* Problem statement *
Quote, verbatim, all material below, without pictures.

* Material *
[Start]
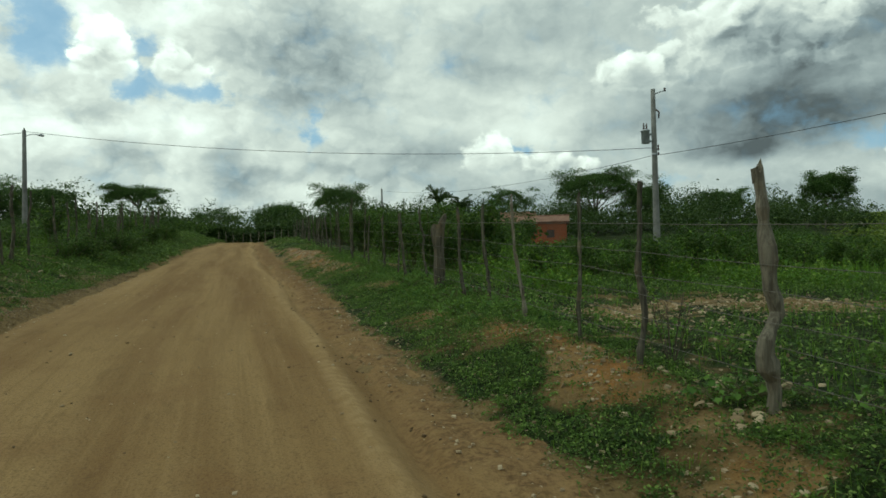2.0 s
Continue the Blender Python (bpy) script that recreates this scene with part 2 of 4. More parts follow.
def road_paint(t):
    uv = t.node("ShaderNodeUVMap").outputs[0]
    w = world_place(t)
    streak = t.noise(t.vec("MULTIPLY", uv, (5.0, 0.22, 1)), 1.0, 5.0, 0.6)
    broad = t.noise(t.vec("MULTIPLY", uv, (1.1, 0.07, 1)), 1.0, 3.0, 0.5)
    blot = t.noise(w, 0.8, 5.0, 0.6)
    grain = t.noise(w, 42.0, 4.0, 0.65)
    lump = t.noise(w, 7.0, 4.0, 0.6)
    c = t.mix(t.ramp(broad, 0.34, 0.64), (0.172, 0.108, 0.047), (0.262, 0.180, 0.084))
    c = t.mix(t.math("MULTIPLY", t.ramp(streak, 0.45, 0.68), 0.36), c, (0.285, 0.200, 0.098))
    c = t.mix(t.math("MULTIPLY", t.ramp(blot, 0.48, 0.75), 0.45), c, (0.165, 0.094, 0.042))
    c = t.mix(t.math("MULTIPLY", t.ramp(grain, 0.46, 0.70), 0.55), c, (0.085, 0.056, 0.030))
    c = t.mix(t.math("MULTIPLY", t.ramp(lump, 0.60, 0.80), 0.25), c, (0.30, 0.225, 0.14))
    scuff = t.noise(t.vec("MULTIPLY", uv, (2.6, 0.9, 1)), 1.0, 6.0, 0.68, 0.6)
    c = t.mix(t.math("MULTIPLY", t.ramp(scuff, 0.56, 0.72), 0.45), c, (0.105, 0.066, 0.030))
    track = t.noise(t.vec("MULTIPLY", uv, (9.0, 0.16, 1)), 1.0, 5.0, 0.62, 0.7)
    c = t.mix(t.math("MULTIPLY", t.ramp(track, 0.52, 0.66), t.ramp(broad, 0.42, 0.62, 0.0, 0.34)), c, (0.140, 0.090, 0.040))
    c = t.mix(t.math("MULTIPLY", t.ramp(track, 0.44, 0.34), 0.14), c, (0.30, 0.215, 0.11))
    clod = t.noise(w, 17.0, 3.0, 0.6)
    c = t.mix(t.math("MULTIPLY", t.ramp(clod, 0.64, 0.74), 0.5), c, (0.095, 0.062, 0.030))
    loose = t.node("ShaderNodeAttribute")
    loose.attribute_name = "loose_edge"
    tread = t.math("MULTIPLY", loose.outputs["Fac"], t.ramp(t.noise(w, 3.4, 4.0, 0.65), 0.36, 0.60, 0.15, 0.85))
    c = t.mix(tread, c, t.mix(t.ramp(clod, 0.40, 0.62), (0.100, 0.062, 0.030), (0.200, 0.128, 0.062)))
    drift = t.node("ShaderNodeAttribute")
    drift.attribute_name = "dust_drift"
    c = t.mix(t.math("MULTIPLY", drift.outputs["Fac"], 0.75, clamp=True), c, t.mix(t.ramp(lump, 0.35, 0.65), (0.245, 0.168, 0.080), (0.325, 0.235, 0.122)))
    scuffed = t.node("ShaderNodeAttribute")
    scuffed.attribute_name = "scuffed"
    print_marks = t.noise(t.vec("MULTIPLY", uv, (3.2, 4.2, 1)), 1.0, 4.0, 0.6, 0.8)
    c = t.mix(t.math("MULTIPLY", scuffed.outputs["Fac"], t.ramp(print_marks, 0.58, 0.70, 0.0, 0.65)), c, (0.082, 0.052, 0.026))
    h = t.math("ADD", t.math("MULTIPLY", grain, 0.45), t.math("ADD", t.math("MULTIPLY", lump, 0.7), t.math("MULTIPLY", streak, 0.8)))
    h = t.math("ADD", h, t.math("ADD", t.math("MULTIPLY", scuff, 0.8), t.math("MULTIPLY", clod, 0.5)))
    c = t.vec("MULTIPLY", c, (1.10, 1.05, 0.99))
    return principled(t, c, 0.95, h, 0.9, 0.04, spec=0.08)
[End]
* Result below *
2.0 s
Continue the Blender Python (bpy) script that recreates this scene with part 2 of 4. More parts follow.
def road_paint(t):
    uv = t.node("ShaderNodeUVMap").outputs[0]
    w = world_place(t)
    streak = t.noise(t.vec("MULTIPLY", uv, (5.0, 0.22, 1)), 1.0, 5.0, 0.6)
    broad = t.noise(t.vec("MULTIPLY", uv, (1.1, 0.07, 1)), 1.0, 3.0, 0.5)
    blot = t.noise(w, 0.8, 5.0, 0.6)
    grain = t.noise(w, 42.0, 4.0, 0.65)
    lump = t.noise(w, 7.0, 4.0, 0.6)
    c = t.mix(t.ramp(broad, 0.34, 0.64), (0.172, 0.108, 0.047), (0.262, 0.180, 0.084))
    c = t.mix(t.math("MULTIPLY", t.ramp(streak, 0.45, 0.68), 0.36), c, (0.285, 0.200, 0.098))
    c = t.mix(t.math("MULTIPLY", t.ramp(blot, 0.48, 0.75), 0.45), c, (0.165, 0.094, 0.042))
    c = t.mix(t.math("MULTIPLY", t.ramp(grain, 0.46, 0.70), 0.55), c, (0.085, 0.056, 0.030))
    c = t.mix(t.math("MULTIPLY", t.ramp(lump, 0.60, 0.80), 0.25), c, (0.30, 0.225, 0.14))
    scuff = t.noise(t.vec("MULTIPLY", uv, (2.6, 0.9, 1)), 1.0, 6.0, 0.68, 0.6)
    c = t.mix(t.math("MULTIPLY", t.ramp(scuff, 0.56, 0.72), 0.45), c, (0.105, 0.066, 0.030))
    track = t.noise(t.vec("MULTIPLY", uv, (9.0, 0.16, 1)), 1.0, 5.0, 0.62, 0.7)
    c = t.mix(t.math("MULTIPLY", t.ramp(track, 0.52, 0.66), t.ramp(broad, 0.42, 0.62, 0.0, 0.34)), c, (0.140, 0.090, 0.040))
    c = t.mix(t.math("MULTIPLY", t.ramp(track, 0.44, 0.34), 0.14), c, (0.30, 0.215, 0.11))
    clod = t.noise(w, 17.0, 3.0, 0.6)
    c = t.mix(t.math("MULTIPLY", t.ramp(clod, 0.64, 0.74), 0.5), c, (0.095, 0.062, 0.030))
    loose = t.node("ShaderNodeAttribute")
    loose.attribute_name = "loose_edge"
    tread = t.math("MULTIPLY", loose.outputs["Fac"], t.ramp(t.noise(w, 3.4, 4.0, 0.65), 0.36, 0.60, 0.15, 0.85))
    c = t.mix(tread, c, t.mix(t.ramp(clod, 0.40, 0.62), (0.100, 0.062, 0.030), (0.200, 0.128, 0.062)))
    drift = t.node("ShaderNodeAttribute")
    drift.attribute_name = "dust_drift"
    c = t.mix(t.math("MULTIPLY", drift.outputs["Fac"], 0.75, clamp=True), c, t.mix(t.ramp(lump, 0.35, 0.65), (0.245, 0.168, 0.080), (0.325, 0.235, 0.122)))
    scuffed = t.node("ShaderNodeAttribute")
    scuffed.attribute_name = "scuffed"
    print_marks = t.noise(t.vec("MULTIPLY", uv, (3.2, 4.2, 1)), 1.0, 4.0, 0.6, 0.8)
    c = t.mix(t.math("MULTIPLY", scuffed.outputs["Fac"], t.ramp(print_marks, 0.58, 0.70, 0.0, 0.65)), c, (0.082, 0.052, 0.026))
    h = t.math("ADD", t.math("MULTIPLY", grain, 0.45), t.math("ADD", t.math("MULTIPLY", lump, 0.7), t.math("MULTIPLY", streak, 0.8)))
    h = t.math("ADD", h, t.math("ADD", t.math("MULTIPLY", scuff, 0.8), t.math("MULTIPLY", clod, 0.5)))
    c = t.vec("MULTIPLY", c, (1.10, 1.05, 0.99))
    return principled(t, c, 0.95, h, 0.9, 0.04, spec=0.08)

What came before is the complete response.